PhD

“So, what was your PhD thesis about?” is a common question people ask me when they discover I’m one of the numerous Big Ideas folks who have one. I usually make a hash of answering it, and make it sound as if I didn’t really know what I was doing, which I didn’t, but that isn’t the impression I’m usually trying to give. So here’s what I’d say to someone fairly patient if they asked me and I had my wits about me.

My starting-point was the assumption that aesthetics is about value, and so in order to have an aesthetic theory of music you needed an account of how music can acquire value. I wrote a detailed transposition of Danto’s institutional theory of value into the musical domain (I was not the first to do this) and used this as the basis for a resolution of the two key ontological problems music throws up: first, how to differentiate music from mere sounds and, second, how to account for the relationship between a composition and its performances. These are classical problems in analytical aesthetics. I didn’t pretend to have resolved them once and for all (or perhaps I did; I was only twenty or so; but I wouldn’t be that presumptuous now). It did, though, at least give me a definition I could work with given my assumptions.

So far, so much analytical philosophy, although I do get a bit of Peirce in when talking about compositions vs performances (and recordings). The next step is to ask where the value resides. A lot of people say it has to do with meaning — that music’s value is that it communicates in some way or another. So I spend a very long chapter dismissing a succession of claims, mostly by musicologists rather than philosophers, about how and what music might communicate. I’m as satisfied now as I was then that music can’t do this in the ways musicologists have traditionally thought it can.

So then I’m stuck, because I’ve dismissed every theory of musical meaning I can find, yet I’m sure (a) that people really do describe music as meaningful, and (b) that these meanings must be intimately tied up with our ascriptions of value to music. Here’s where I take a leap and propose a theory, and also switch sides from the Analytic to the Continental side of the corridor.

My theory is this: contrary to Kant, music is best understood as something useful. It can serve all kinds of purposes: you can march to it, dance to it, be scared by it in a horror movie, annoy your neighbours with it, assert your membership of a group with it or even sit in a concert hall and listen to it as an aesthetic experience. I suggest we might look at all of these — including the last one — as uses, and value music in relation to its fitness for the purpose for which it’s being used.
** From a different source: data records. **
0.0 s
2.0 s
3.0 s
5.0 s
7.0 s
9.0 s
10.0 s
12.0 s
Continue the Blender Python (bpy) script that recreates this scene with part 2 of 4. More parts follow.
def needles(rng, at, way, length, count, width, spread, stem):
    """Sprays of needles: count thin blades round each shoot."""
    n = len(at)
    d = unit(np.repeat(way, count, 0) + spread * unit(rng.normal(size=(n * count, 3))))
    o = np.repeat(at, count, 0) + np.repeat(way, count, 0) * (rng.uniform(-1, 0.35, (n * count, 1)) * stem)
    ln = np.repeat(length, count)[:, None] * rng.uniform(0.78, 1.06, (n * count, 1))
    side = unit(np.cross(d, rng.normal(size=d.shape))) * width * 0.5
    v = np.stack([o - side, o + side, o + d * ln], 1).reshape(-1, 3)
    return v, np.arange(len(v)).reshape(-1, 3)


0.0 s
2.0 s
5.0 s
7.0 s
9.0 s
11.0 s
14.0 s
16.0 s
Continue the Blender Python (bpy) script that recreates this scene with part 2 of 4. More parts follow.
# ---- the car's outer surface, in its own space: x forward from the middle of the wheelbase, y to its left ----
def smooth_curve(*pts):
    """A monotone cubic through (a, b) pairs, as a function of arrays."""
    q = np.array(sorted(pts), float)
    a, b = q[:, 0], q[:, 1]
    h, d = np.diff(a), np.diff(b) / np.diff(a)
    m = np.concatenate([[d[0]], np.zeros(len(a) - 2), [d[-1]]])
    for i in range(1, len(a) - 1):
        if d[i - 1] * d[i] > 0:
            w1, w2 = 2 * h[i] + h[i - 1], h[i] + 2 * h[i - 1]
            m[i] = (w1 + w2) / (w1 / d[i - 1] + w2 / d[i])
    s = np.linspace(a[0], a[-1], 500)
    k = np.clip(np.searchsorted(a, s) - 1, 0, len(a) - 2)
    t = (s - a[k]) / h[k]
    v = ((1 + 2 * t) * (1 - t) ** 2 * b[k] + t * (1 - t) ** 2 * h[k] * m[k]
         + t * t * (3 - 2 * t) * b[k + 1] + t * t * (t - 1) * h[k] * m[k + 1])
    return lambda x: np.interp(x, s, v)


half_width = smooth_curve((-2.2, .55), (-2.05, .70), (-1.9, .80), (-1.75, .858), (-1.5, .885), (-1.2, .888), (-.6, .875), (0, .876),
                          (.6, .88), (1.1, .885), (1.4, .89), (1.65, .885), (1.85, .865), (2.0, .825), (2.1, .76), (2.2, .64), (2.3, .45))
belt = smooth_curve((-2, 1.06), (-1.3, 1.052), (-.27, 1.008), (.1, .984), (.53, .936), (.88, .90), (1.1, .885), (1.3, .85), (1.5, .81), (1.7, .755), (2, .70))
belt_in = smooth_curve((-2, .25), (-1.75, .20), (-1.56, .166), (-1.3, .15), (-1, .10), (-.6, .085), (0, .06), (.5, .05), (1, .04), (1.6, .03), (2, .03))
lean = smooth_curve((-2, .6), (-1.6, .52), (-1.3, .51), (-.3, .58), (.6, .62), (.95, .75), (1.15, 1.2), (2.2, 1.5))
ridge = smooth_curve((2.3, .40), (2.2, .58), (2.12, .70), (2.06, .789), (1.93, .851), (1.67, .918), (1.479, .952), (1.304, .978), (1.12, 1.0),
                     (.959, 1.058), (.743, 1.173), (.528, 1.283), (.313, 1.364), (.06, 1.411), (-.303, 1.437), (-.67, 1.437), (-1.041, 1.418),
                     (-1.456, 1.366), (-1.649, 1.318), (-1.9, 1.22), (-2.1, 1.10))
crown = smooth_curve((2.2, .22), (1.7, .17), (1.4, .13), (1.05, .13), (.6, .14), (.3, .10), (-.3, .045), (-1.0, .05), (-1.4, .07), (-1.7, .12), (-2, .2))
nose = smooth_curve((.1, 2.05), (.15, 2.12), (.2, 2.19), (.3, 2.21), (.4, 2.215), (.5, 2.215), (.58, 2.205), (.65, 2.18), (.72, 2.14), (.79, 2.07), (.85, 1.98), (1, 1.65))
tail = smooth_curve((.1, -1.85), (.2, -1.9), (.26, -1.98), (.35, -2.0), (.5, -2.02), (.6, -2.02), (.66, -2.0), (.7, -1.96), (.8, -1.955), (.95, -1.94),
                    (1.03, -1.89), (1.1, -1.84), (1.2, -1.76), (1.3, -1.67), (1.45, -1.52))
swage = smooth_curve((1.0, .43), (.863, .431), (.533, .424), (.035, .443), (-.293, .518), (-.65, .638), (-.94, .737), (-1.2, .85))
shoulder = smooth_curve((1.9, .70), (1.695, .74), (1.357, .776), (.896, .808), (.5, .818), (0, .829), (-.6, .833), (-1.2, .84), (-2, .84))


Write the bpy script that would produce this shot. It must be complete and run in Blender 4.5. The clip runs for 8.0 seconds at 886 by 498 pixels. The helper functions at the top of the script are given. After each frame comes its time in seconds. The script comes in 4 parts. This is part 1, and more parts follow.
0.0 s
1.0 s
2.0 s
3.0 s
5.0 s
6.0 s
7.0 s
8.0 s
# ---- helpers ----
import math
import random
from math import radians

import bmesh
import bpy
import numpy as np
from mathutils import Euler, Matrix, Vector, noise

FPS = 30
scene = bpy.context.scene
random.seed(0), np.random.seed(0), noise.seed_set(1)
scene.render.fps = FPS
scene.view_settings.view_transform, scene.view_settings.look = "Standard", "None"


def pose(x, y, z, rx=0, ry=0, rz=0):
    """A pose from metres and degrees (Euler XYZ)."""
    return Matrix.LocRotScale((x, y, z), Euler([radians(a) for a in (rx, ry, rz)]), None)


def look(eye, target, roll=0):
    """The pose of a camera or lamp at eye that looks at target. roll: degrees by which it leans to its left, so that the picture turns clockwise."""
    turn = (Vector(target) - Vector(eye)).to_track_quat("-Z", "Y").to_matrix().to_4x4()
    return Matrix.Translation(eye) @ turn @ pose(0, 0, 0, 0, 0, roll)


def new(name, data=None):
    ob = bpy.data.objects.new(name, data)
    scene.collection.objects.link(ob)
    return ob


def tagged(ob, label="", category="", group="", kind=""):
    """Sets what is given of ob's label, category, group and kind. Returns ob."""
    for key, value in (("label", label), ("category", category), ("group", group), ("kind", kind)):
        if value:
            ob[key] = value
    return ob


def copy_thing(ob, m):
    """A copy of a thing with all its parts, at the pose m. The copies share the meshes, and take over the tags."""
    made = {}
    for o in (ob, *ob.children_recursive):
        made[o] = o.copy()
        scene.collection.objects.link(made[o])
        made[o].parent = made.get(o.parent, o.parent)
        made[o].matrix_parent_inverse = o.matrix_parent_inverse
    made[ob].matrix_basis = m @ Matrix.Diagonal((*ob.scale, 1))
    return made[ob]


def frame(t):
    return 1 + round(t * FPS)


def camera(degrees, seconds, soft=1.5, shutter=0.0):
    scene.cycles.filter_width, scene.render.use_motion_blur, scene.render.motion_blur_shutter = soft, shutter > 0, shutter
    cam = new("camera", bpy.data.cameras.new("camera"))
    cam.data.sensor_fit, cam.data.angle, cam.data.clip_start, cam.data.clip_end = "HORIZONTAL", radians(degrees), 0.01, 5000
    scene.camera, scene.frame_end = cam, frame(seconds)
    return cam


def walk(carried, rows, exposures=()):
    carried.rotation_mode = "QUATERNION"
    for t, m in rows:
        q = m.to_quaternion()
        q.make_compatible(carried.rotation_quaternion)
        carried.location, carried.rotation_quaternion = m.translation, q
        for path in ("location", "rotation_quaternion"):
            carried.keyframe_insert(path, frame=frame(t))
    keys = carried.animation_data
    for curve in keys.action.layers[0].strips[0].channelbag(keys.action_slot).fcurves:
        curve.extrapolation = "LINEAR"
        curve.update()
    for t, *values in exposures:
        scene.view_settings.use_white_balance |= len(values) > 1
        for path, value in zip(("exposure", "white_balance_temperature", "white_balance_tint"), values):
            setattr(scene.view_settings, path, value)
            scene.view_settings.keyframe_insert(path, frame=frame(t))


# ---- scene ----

This fitness isn’t objective, but is directly related to the expectations of the people involved. As I point out, if you want to dance, no music is more suitable than John Cage, because you can’t go wrong. There’s no intrinsic, physical reason to prefer music with a regular beat. We prefer it because it’s what we’ve come to expect; in other words, the use-values of various aspects of a piece of music in a particular context are based on tradition.

To thrash this out I primarily use two things: Heidegger’s theory of equipment from Being and Time and Adorno’s theory about classical music (which I mostly turn against him, despite the overall tone of my project being very Adorno-friendly). I also have a go at turning this into a proper semiotic theory using some bits of Griemas, although that’s inevitably a bit sketchy. I think I might be able to make it work, though, were it a project I was still interested in pursuing.

And that’s it. So in a nutshell my thesis argues that:

  • What counts as music is socially constructed, and there’s an “artworld” of more or less powerful people who play a larger role in it than you or I do.
  • Music doesn’t express emotions or communicate anything else — at least not intrinsically. We do, though, read meanings into it.
  • Music isn’t something that floats about on its own: it exists in a network of things that we use in order to get things done.
  • Those uses associate music with other things, and this is how music acquires meanings.
  • Those uses and meanings together are the basis for the values we ascribe to music.

And that, in a nutshell, is what my PhD thesis was about.